INSTRUCTIONS FOR THE TASK ▸
Skip the pictures. Set down, word for word, the lines from the start of the material up to and including the line with "n.bump(n.noise(400, 4), 0.5, 0.002)".

DATA LINES ▸

** begin **

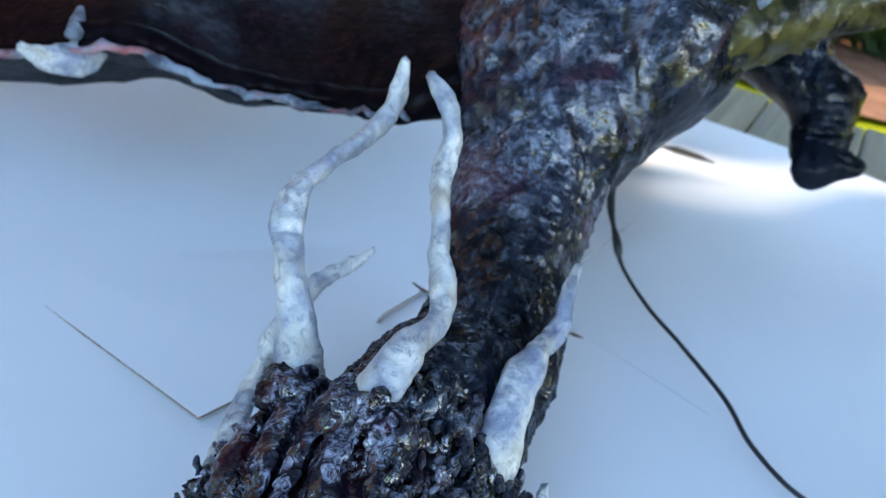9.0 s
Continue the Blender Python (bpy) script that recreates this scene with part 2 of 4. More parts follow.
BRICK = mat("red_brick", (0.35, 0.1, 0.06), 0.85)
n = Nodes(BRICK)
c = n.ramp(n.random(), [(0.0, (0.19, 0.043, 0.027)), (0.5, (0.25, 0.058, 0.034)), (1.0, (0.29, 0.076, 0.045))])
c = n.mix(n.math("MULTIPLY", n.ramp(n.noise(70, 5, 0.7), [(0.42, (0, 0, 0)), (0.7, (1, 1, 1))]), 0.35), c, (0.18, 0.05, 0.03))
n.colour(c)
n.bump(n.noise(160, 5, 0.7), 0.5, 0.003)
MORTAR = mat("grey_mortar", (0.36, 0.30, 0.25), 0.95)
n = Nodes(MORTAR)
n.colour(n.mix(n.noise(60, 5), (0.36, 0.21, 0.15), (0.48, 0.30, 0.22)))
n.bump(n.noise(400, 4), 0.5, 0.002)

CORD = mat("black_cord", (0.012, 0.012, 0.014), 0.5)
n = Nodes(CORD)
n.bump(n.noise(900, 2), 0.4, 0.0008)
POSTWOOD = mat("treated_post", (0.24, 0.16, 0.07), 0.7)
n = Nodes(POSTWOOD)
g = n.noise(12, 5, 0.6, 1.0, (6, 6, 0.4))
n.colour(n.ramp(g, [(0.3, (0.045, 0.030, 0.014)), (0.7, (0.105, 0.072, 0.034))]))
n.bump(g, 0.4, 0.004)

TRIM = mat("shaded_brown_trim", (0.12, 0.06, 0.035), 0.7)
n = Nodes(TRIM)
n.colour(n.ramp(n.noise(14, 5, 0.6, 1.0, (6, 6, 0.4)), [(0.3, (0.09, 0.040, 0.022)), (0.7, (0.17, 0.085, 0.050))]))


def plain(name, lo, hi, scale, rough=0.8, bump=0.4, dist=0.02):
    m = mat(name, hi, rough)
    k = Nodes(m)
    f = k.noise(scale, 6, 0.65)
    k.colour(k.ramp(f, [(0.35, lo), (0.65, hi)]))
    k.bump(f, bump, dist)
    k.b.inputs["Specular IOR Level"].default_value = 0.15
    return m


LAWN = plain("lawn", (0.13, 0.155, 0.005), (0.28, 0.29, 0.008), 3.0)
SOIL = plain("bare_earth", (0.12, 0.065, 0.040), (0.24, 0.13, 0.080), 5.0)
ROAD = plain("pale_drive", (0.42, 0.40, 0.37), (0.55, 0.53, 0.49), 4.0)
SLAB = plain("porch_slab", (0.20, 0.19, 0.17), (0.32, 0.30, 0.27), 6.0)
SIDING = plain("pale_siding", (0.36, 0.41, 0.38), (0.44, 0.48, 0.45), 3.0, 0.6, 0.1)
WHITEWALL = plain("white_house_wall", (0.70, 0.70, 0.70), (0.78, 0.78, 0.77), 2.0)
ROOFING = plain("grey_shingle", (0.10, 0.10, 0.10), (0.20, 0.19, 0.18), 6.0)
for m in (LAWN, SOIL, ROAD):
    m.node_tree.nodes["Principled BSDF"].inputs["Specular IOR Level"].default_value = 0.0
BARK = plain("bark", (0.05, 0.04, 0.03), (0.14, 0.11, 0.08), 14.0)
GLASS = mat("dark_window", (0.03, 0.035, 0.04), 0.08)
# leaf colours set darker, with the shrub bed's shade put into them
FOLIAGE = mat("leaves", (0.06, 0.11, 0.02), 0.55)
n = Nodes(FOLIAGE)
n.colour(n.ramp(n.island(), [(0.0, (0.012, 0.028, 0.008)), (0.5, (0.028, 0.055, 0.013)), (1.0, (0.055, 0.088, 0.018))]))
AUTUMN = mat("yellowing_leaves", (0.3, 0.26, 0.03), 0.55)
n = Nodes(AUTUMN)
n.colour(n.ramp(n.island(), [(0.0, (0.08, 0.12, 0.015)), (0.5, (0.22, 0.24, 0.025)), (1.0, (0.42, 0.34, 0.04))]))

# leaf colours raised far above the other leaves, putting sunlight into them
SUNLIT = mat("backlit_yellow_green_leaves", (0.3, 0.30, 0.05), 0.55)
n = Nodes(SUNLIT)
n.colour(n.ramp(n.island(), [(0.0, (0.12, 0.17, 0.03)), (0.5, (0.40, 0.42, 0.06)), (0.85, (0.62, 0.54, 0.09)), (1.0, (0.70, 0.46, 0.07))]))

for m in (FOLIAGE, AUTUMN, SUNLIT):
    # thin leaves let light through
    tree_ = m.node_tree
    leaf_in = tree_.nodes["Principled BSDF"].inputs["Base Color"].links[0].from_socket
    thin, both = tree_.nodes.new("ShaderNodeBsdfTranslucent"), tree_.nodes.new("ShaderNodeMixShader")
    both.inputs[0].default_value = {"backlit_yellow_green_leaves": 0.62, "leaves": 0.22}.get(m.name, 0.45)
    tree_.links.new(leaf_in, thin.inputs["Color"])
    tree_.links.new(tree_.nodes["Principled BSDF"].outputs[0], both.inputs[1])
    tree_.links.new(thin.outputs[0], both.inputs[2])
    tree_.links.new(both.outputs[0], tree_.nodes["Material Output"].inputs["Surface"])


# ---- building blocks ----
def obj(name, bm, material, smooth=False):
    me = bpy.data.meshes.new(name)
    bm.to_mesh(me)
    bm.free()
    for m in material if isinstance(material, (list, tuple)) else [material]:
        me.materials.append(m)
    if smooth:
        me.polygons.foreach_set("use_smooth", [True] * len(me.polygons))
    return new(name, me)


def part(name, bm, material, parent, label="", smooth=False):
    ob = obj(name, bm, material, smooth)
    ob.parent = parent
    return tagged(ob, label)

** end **

REPLY TO THE EXERCISE ▸
9.0 s
Continue the Blender Python (bpy) script that recreates this scene with part 2 of 4. More parts follow.
BRICK = mat("red_brick", (0.35, 0.1, 0.06), 0.85)
n = Nodes(BRICK)
c = n.ramp(n.random(), [(0.0, (0.19, 0.043, 0.027)), (0.5, (0.25, 0.058, 0.034)), (1.0, (0.29, 0.076, 0.045))])
c = n.mix(n.math("MULTIPLY", n.ramp(n.noise(70, 5, 0.7), [(0.42, (0, 0, 0)), (0.7, (1, 1, 1))]), 0.35), c, (0.18, 0.05, 0.03))
n.colour(c)
n.bump(n.noise(160, 5, 0.7), 0.5, 0.003)
MORTAR = mat("grey_mortar", (0.36, 0.30, 0.25), 0.95)
n = Nodes(MORTAR)
n.colour(n.mix(n.noise(60, 5), (0.36, 0.21, 0.15), (0.48, 0.30, 0.22)))
n.bump(n.noise(400, 4), 0.5, 0.002)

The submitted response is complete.